### [STORED DATA]
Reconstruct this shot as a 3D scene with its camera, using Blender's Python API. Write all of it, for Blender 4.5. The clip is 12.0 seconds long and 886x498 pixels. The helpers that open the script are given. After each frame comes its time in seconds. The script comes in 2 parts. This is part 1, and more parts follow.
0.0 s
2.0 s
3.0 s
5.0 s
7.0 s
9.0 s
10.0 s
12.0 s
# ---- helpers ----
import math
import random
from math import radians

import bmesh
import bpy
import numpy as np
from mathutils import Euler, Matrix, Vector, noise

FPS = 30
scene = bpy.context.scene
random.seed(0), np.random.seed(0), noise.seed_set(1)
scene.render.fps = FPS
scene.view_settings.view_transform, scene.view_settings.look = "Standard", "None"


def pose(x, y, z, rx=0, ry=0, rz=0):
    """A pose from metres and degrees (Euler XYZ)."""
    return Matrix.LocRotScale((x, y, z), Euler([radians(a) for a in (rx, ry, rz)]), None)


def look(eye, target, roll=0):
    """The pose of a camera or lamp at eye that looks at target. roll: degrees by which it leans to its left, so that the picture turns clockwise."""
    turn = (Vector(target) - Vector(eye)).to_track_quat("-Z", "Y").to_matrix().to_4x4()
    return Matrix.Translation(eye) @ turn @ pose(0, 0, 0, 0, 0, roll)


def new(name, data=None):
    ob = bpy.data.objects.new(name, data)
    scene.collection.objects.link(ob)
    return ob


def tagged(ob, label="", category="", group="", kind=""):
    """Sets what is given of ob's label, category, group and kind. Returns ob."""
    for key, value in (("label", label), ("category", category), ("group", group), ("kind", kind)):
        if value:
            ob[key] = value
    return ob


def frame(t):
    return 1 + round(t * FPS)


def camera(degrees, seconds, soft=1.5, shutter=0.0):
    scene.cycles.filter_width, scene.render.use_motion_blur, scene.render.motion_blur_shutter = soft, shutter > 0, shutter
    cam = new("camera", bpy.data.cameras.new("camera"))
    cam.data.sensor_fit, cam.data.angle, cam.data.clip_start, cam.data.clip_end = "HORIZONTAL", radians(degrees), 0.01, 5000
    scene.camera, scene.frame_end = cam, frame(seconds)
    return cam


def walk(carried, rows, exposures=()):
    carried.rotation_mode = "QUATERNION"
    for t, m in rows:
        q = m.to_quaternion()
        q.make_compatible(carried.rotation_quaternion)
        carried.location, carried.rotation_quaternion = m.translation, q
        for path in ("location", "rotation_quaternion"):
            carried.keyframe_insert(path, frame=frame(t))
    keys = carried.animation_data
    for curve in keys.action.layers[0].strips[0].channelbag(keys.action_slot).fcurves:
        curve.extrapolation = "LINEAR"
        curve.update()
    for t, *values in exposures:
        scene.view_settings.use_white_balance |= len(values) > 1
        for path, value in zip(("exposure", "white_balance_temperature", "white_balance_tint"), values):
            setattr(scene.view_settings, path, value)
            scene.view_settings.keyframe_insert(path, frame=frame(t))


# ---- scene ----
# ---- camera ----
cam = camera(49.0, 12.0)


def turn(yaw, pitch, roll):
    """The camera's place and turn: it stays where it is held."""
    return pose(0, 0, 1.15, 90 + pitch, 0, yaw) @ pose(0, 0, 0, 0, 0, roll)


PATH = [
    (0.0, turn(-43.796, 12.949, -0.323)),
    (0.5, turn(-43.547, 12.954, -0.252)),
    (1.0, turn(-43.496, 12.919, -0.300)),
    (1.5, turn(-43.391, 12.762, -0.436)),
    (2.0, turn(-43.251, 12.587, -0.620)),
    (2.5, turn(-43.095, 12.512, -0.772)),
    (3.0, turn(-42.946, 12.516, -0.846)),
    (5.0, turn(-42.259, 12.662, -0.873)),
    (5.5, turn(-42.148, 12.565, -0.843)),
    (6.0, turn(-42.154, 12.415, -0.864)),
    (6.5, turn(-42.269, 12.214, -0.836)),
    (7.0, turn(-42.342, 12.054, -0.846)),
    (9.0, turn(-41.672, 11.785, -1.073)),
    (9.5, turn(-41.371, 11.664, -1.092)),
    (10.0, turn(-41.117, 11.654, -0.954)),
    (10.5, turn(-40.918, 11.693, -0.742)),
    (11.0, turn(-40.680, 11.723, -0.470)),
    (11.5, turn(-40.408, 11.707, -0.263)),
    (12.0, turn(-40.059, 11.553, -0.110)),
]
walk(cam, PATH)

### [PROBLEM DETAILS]
Everything from the line containing "setattr(scene.view_settings, path, value)" down to the line containing "return pose(0, 0, 1.15, 90" should be repeated exactly, with both end lines kept and no other lines added.

### [WRITTEN ANSWER]
            setattr(scene.view_settings, path, value)
            scene.view_settings.keyframe_insert(path, frame=frame(t))


# ---- scene ----
# ---- camera ----
cam = camera(49.0, 12.0)


def turn(yaw, pitch, roll):
    """The camera's place and turn: it stays where it is held."""
    return pose(0, 0, 1.15, 90 + pitch, 0, yaw) @ pose(0, 0, 0, 0, 0, roll)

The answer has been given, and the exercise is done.